Pizzi (1901)

Fonte:
Italo Pizzi, Ricordi verdiani inediti, con undici lettere di Giuseppe Verdi ora pubblicate per la prima volta, Torino, Roux e Viarengo, 1901.

«Io poi ricordo ancora con qual strana voce di disgusto e di fastidio [Giuseppe Verdi] rispondesse, tutto contorcendosi, nella Biblioteca Laurenziana di Firenze, a uno dei ciceroni che, con lambiccatissima frase laudatoria, l'aveva invitato a scrivere il proprio nome sull'albo dei visitatori. [...]
Lo conobbi di persona nel 1883. [...]
Il sabato 14 di luglio del 1883, giorno memorabile per il caldo grandissimo, io, con gli altri miei compagni di ufficio, stava nella Biblioteca Laurenziana di Firenze a passare, sonnolento e intorpidito, le ore del pomeriggio. Un cicerone pubblico, certo Battaglia, entrò accompagnando un bel signore, già avanzato nell'età, ma ancora snello e aitante della persona, seguìto da due signore. Era quello il Maestro che ritornava da Montecatini e aveva con sè la signora Strepponi, sua moglie, e la signora Teresina Stolz, già celebre cantante. Il Verdi osservò con molta attenzione le cose preziose che si conservano in quella insigne biblioteca, di cui io era allora vicebibliotecario, le miniature esposte, gli autografi del Petrarca, del Cellini, dell'Alfieri, il Virgilio del secondo secolo, il Tacito rinvenuto in Westfalia, il Paolo Orosio. Domandò di molte cose e, tra le altre, anche della celebre edizione, fatta a Foligno, della Divina Commedia.
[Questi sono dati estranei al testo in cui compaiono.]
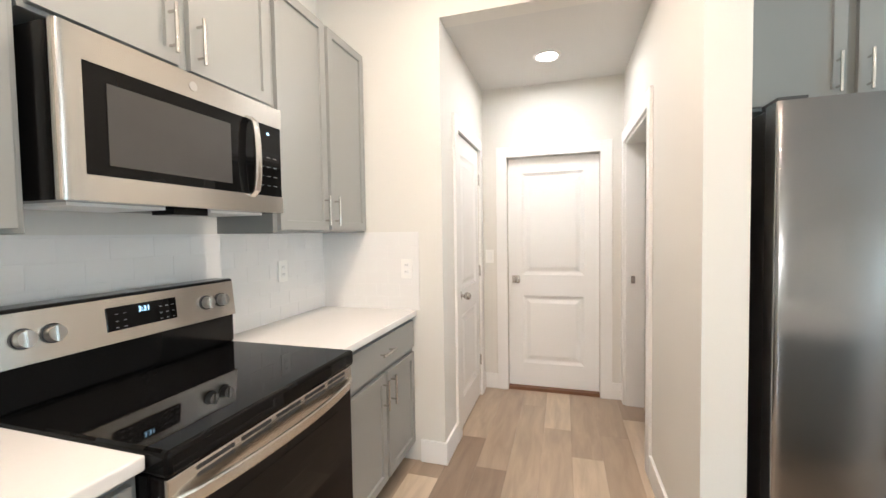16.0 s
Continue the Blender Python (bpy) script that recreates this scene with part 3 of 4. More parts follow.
sp = part("spray_head", bm, CHROME, fc, "chrome spray head", smooth=True)
bm = bmesh.new()
rod(bm, tip + down * 0.105, tip + down * 0.111, 0.0165, 18)
part("nozzle", bm, RUBBER, sp, "black rubber nozzle")
bm = bmesh.new()
ball(bm, tip + down * 0.062 + Vector((0, 0.0145, 0.004)), 0.0085, 12)
part("button", bm, RUBBER, sp, "black spray button", smooth=True)
bm = bmesh.new()
rod(bm, (0.0, 0, 0.072), (-0.050, 0.003, 0.072), 0.0175, 18)
rod(bm, (-0.050, 0.003, 0.072), (-0.054, 0.0032, 0.072), 0.0175, 18, 0.014)
rod(bm, (-0.05, 0.003, 0.074), (-0.108, 0.010, 0.080), 0.0085, 12, 0.007)
part("lever", bm, CHROME, fc, smooth=True)

# knee wall on the seating side
kw = thing("island_knee_wall", pose(0, 0, 0), "white painted island knee wall with trim", "island")
part("panel", boxes((IX0 - 0.002, IX1, IYK0, IYK1, 0, 0.885)), KNEE_PAINT, kw)
bm = bmesh.new()
for x0, x1, y0, y1 in ((IX0 - 0.017, IX1 + 0.015, IYK0 - B, IYK0), (IX0 - 0.017, IX0 - 0.002, IYK0, IYK1), (IX1, IX1 + 0.015, IYK0, IYK1)):
    box(bm, x0, x1, y0, y1, 0, 0.135, 0.003)
part("baseboard", bm, TRIM, kw)
bm = bmesh.new()
for x0, x1, y0, y1 in ((IX0 - 0.022, IX1 + 0.02, IYK0 - 0.02, IYK0), (IX0 - 0.022, IX0 - 0.002, IYK0, IYK1), (IX1, IX1 + 0.02, IYK0, IYK1)):
    box(bm, x0, x1, y0, y1, 0.81, 0.885, 0.003)
part("cap_trim", bm, TRIM, kw)

R = lambda x: pose(x, IYF, 0, 0, 0, 180)
DI = IYF - IYK1 - 0.001
base(R(2.195), 0.335, DI, [(0.02, 0.315, "h")], [(0.02, 0.315, "lt")], "narrow grey shaker island cabinet", "island cabinets")
c = base(R(1.25), 0.995, DI, [(0.02, 0.975, "")], [(0.02, 0.48, "rt"), (0.51, 0.975, "lt")], "grey shaker sink cabinet in the island", "island cabinets", open_top=True)
base(R(0.255), 0.59, DI, [(0.02, 0.565, "h")], [(0.02, 0.565, "rt")], "grey shaker island end cabinet with side panel", "island cabinets")

# dishwasher
dw = thing("dishwasher", R(1.855), "stainless steel dishwasher built into the island", "dishwasher")
part("body", boxes((0, 0.6, 0.0, DI, 0.08, 0.88)), BLACK, dw)
bm = bmesh.new()
box(bm, 0.004, 0.572, -0.025, -0.001, 0.11, 0.868, 0.005)
part("door", bm, DISH_STEEL, dw)
bm = bmesh.new()
rod(bm, (0.07, -0.058, 0.79), (0.51, -0.058, 0.79), 0.011, 14)
for x in (0.095, 0.485):
    rod(bm, (x, -0.025, 0.79), (x, -0.058, 0.79), 0.009, 10)
part("handle", bm, STEEL, dw, smooth=True)
part("kick_plate", boxes((0.004, 0.596, 0.05, 0.06, 0.0, 0.10)), BLACK, dw)


# ---- refrigerator ----
FR_Y0, FR_Y1 = 6.915, 7.785
fr = thing("refrigerator", pose(3.118, FR_Y1, 0, 0, 0, -90), "tall stainless side-by-side refrigerator with dark grey sides", "refrigerator")
fw = FR_Y1 - FR_Y0
part("body", boxes((0.004, fw - 0.004, 0.085, 0.73, 0.025, 1.765)), FRIDGE_SIDE, fr, "dark grey side panels")


def bowed_door(x0, x1, y0, y1, z0, z1, bow, r=0.012, seg=14):
    """A door slab whose front swells gently outwards, with rounded upright edges."""
    bm = bmesh.new()
    outline = [(x1, y1), (x0, y1), (x0, y0 + r)]
    outline += [(x0 + r - r * math.cos(radians(a)), y0 + r - r * math.sin(radians(a))) for a in (30, 60)]
    for i in range(seg + 1):
        u = i / seg
        outline.append((x0 + r + (x1 - x0 - 2 * r) * u, y0 - bow * (1 - (2 * u - 1) ** 2)))
    outline += [(x1 - r + r * math.cos(radians(a)), y0 + r - r * math.sin(radians(a))) for a in (60, 30)]
    outline.append((x1, y0 + r))
    low, top = [[bm.verts.new((x, y, z)) for x, y in outline] for z in (z0, z1)]
    bm.faces.new(low), bm.faces.new(top[::-1])
    for i in range(len(low)):
        j = (i + 1) % len(low)
        bm.faces.new((low[i], low[j], top[j], top[i]))
    bmesh.ops.recalc_face_normals(bm, faces=bm.faces)
    bmesh.ops.bevel(bm, geom=[e for e in bm.edges if abs(e.verts[0].co.z - e.verts[1].co.z) < 1e-5], offset=0.003, segments=2, profile=0.5, affect="EDGES")
    return bm


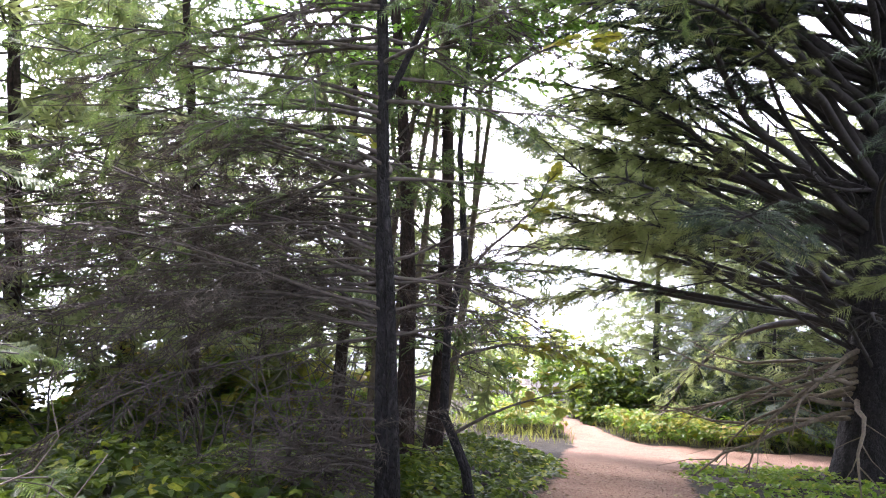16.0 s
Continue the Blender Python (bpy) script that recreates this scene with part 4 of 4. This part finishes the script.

Tutto ciò faceva e diceva con l'usciere della biblioteca, mentre io, seduto in un angolo della gran sala, stava pure ad osservarlo con attenzione curiosa, parendomi non del tutto nuova la sua fisionomia. [...] Interrogai il cicerone, ma egli non ne sapeva nulla. Allora si pensò di pregar l'incognito signore di scrivere il proprio nome nell'albo dei visitatori, e il cicerone Battaglia (parmi di vederlo ancora!), accostandosi con comica officiosità, gli disse: «Se la signoria vostra volesse far l'onore di scrivere qui il suo riverito nome!...». Queste parole furono dette con tanta goffaggine, che il Verdi, tutto contorcendosi, come ho detto avanti, mandò fuori certa voce che era tutt'altro che armonica e musicale. Ma poi si contenne, e, prendendo la penna che l'altro gli offriva, scrisse nell'albo il proprio nome. Certo allora chi egli fosse, io, felice dell'incontro fortunatissimo, feci vedere al Maestro le cose più care e preziose della biblioteca, quelle che si tengono gelosamente chiuse e che non si fanno vedere a tutti, la Bibbia Amiatina, celebre manoscritto del sesto secolo, l'Evangeliario siriaco, pure del sesto secolo, i magnifici Corali miniati del Duomo di Firenze, il Messale miniato, della scuola del Ghirlandaio, a proposito del quale egli, sentendo da me che un simile messale erasi venduto pochi anni prima, disse con amarezza manifesta: «In Italia si vende tutto!».
Queste e molte altre cose ammirò il Verdi nella biblioteca e le ammirò con entusiasmo caldo, con sentimento vero d'arte. Mi diceva anche d'aver veduto, altra volta, alla Cava dei Tirreni, presso quei frati, un uffizio della Madonna, miniato ricchissimamente, e soggiungeva con occhi scintillanti: «Oh! se avessi potuto portarlo via a quel frate che me lo mostrava!». – Ma egli non si mostrò ammiratore soltanto, perchè si fece conoscere anche erudito, ciò che smentisce l'opinione che qualcuno ha o ebbe di lui, cioè che egli, fuori della sua musica, non sapesse che ben poco. [...] Comunque sia, io mi meravigliai di lui quando, mostrandogli una edizione rarissima delle opere di Aristotele in greco, fatta a Venezia e adorna di miniature bellissime di animali, disse: «Io non so di greco, ma questa deve essere la Storia degli animali di Aristotele». – Ed era vero. [...] A proposito poi della Laurenziana, domandava se quella era appunto quella biblioteca di cui di tanto in tanto vedeva citati i manoscritti [...].
Vedute le cose della biblioteca degne di esser vedute, il Verdi, si licenziò non senza però domandarmi la mia carta di visita che io gli consegnai premurosamente.»

(Italo Pizzi, Ricordi verdiani inediti, p. 7-13).